Reus sukses menorehkan 7 gol dan 4 asis di semua ajang pada musim ini. Alcacer juga mampu membukukan 8 gol, ditambah Sancho yang mampu menjadi salah satu pengepul asis terbanyak di Eropa musim ini dengan torehan 7 asis di semua ajang. Favre, dengan goresan kuas yang dia sapukan, sukses menciptakan sebuah lukisan indah di kanvas yang keras di Lembah Ruhr bernama Dortmund.

Rencana Lain Lucien Favre di Dortmund

Layaknya seperti seniman kebanyakan, Favre adalah sosok yang teliti akan segala detail yang ada. Dia selalu memiliki rencana lain, saat rencana utamanya gagal dilaksanakan. Dia juga paham betul kebiasaan dan kemampuan para pemainnya, sehingga dia paham bagaimana memaksimalkan kemampuan pemain yang dia miliki.

Dia juga tidak takut akan para pemain bertahannya yang masih muda. Walau dalam beberapa kesempatan, seperti ketika Dortmund ditahan imbang Hertha Berlin, para pemain mudanya melakukan kesalahan, Favre tidak khawatir. Pemahamannya yang baik akan kemampuan para pemainnya menghilangkan rasa khawatir yang dia miliki.

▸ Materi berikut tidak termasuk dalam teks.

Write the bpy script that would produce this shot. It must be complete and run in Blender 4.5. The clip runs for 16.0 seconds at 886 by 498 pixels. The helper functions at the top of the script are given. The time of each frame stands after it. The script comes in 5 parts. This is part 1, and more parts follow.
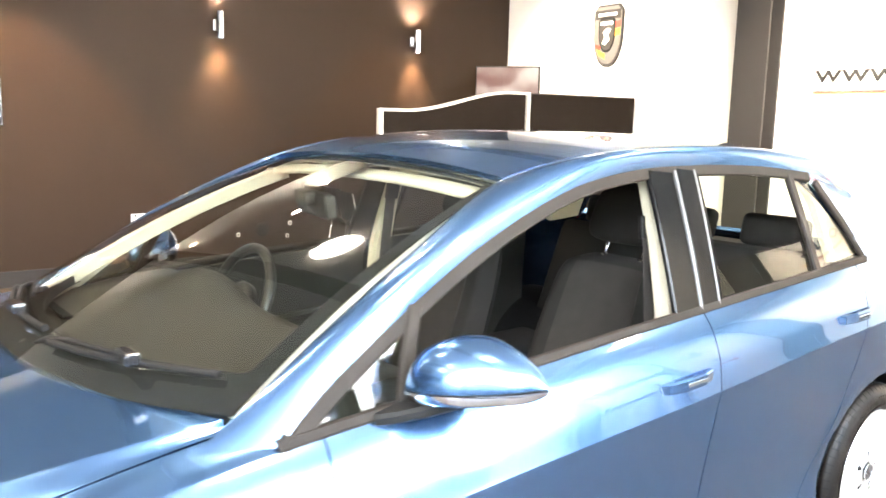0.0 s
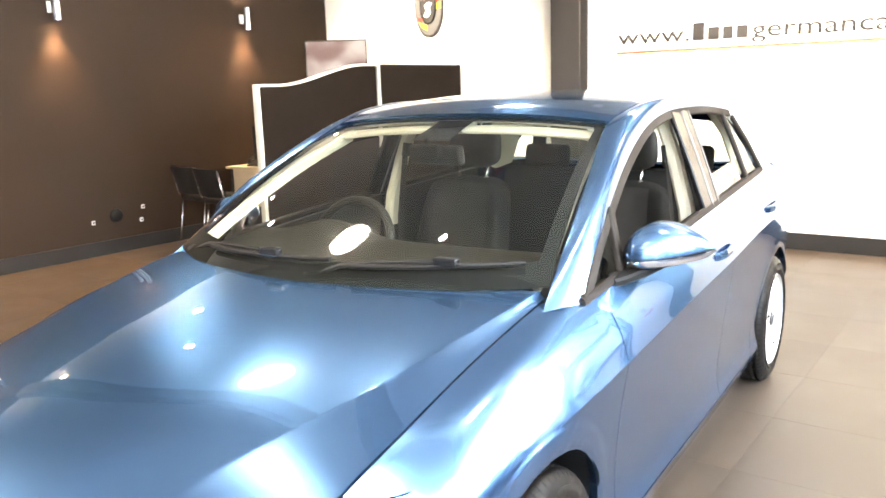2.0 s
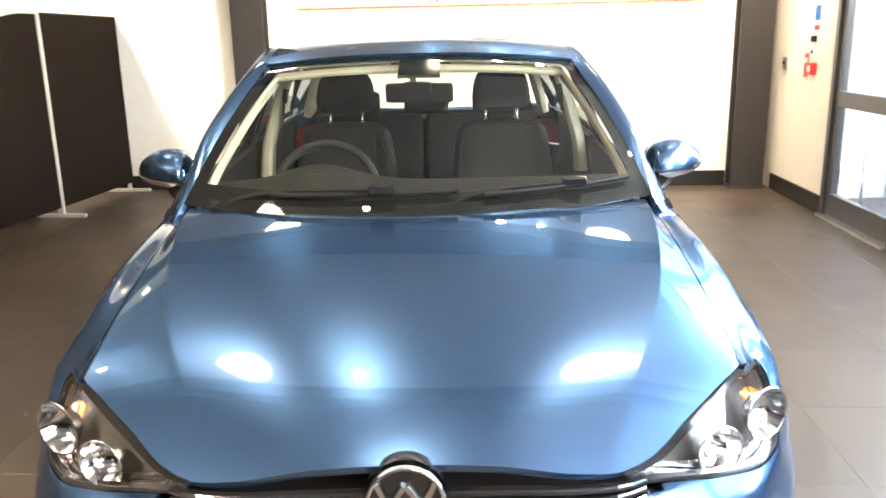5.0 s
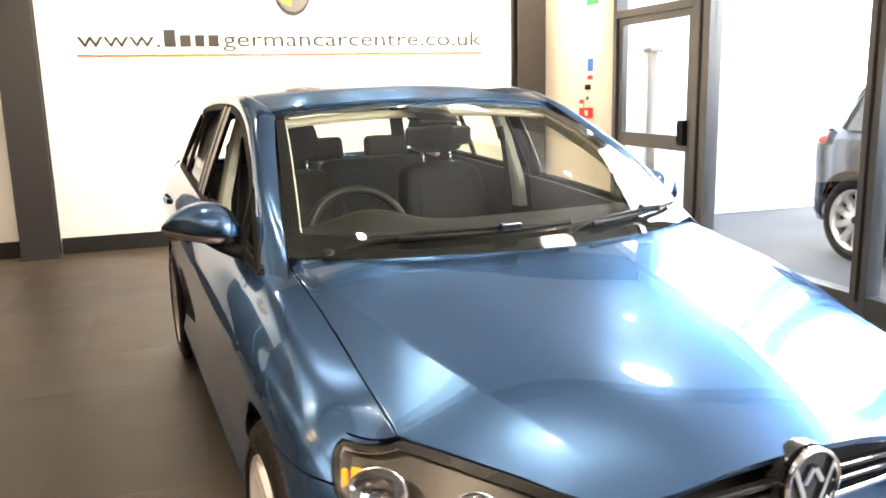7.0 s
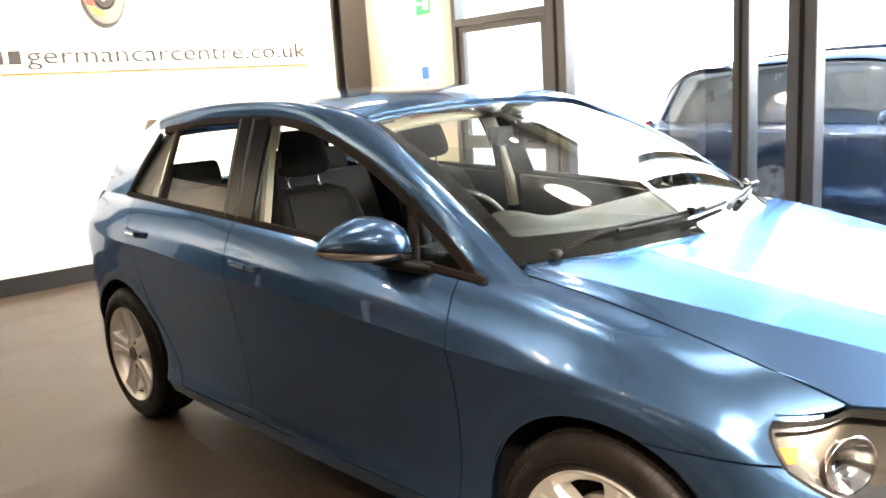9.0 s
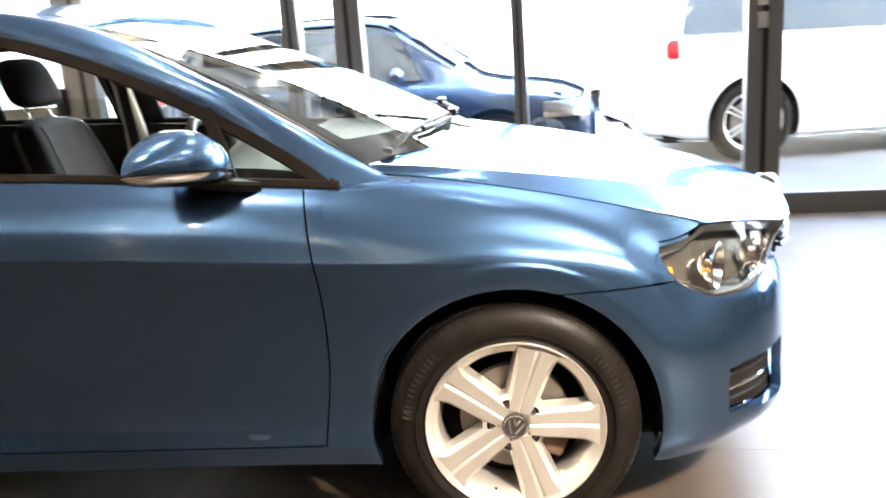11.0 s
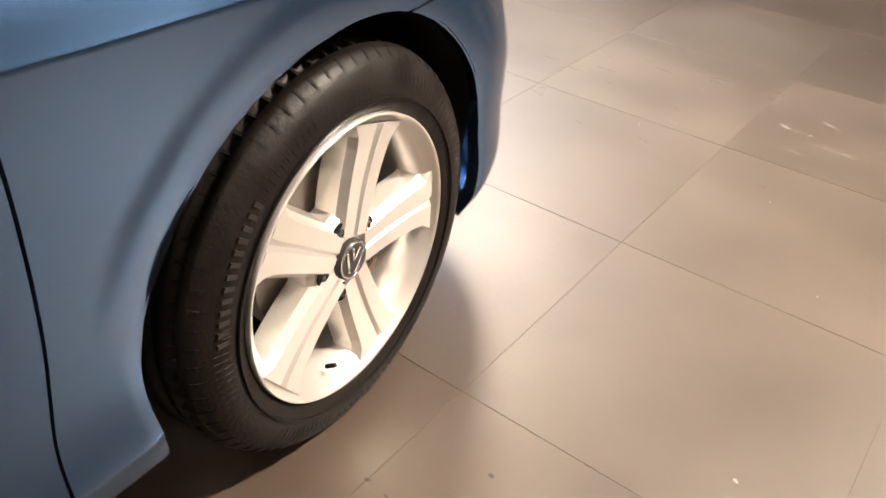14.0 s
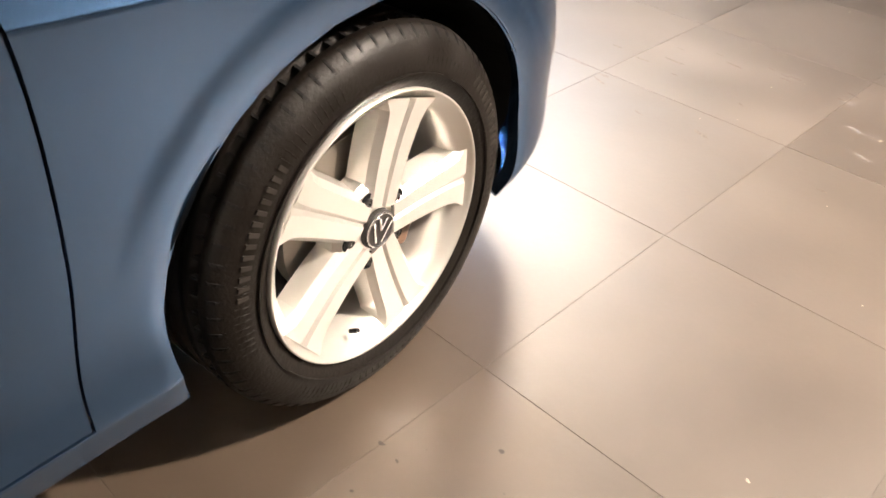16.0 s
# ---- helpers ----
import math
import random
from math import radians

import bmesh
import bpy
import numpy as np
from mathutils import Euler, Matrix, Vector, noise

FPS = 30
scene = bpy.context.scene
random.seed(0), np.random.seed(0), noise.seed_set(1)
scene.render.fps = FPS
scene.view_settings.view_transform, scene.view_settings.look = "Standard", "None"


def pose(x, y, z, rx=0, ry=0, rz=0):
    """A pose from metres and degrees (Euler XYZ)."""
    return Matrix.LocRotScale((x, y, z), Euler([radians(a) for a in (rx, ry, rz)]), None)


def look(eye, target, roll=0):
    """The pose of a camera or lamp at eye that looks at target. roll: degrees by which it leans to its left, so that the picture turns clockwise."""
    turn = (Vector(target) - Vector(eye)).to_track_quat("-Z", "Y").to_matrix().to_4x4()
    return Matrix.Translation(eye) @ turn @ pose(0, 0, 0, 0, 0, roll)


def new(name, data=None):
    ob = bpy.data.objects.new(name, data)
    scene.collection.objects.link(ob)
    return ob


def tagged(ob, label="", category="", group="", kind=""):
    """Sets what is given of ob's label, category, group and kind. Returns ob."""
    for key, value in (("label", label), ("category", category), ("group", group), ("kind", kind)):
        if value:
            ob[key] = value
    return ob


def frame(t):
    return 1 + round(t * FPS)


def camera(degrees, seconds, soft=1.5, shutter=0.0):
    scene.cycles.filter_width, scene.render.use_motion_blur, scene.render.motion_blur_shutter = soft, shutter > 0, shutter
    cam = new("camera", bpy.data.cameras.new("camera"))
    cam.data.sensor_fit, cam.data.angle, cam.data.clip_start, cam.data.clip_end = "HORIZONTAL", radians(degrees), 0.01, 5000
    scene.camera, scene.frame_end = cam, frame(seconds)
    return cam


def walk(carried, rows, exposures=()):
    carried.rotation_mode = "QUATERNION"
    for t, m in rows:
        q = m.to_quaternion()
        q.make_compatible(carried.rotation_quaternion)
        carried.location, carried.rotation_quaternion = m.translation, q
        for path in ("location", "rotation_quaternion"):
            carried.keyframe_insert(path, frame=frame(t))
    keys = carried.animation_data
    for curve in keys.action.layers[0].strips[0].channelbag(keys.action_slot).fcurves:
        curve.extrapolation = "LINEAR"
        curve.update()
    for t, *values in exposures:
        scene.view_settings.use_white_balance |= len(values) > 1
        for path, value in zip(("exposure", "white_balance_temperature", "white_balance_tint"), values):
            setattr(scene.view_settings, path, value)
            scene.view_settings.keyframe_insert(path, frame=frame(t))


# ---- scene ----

“Wajar jika pemain berbuat satu atau dua kesalahan di dalam pertandingan,” ujarnya.

Sekarang, di bawah deru mesin perusahaan-perusahaan yang berada di sekitar Lembah Ruhr, Favre, dengan ketenangan dan ketelitiannya, tetap meneruskan proses melukis yang sedang dia lakukan. Jika tidak ada gangguan yang menderanya, sudah terbayang dalam benak Favre bagaimana bentuk lukisan kelak yang akan selesai di akhir musim nanti.

Bentuk lukisan yang menggambarkan para pemain Dortmund sedang mengangkat trofi juara, itulah yang ada di benak Favre, untuk saat ini.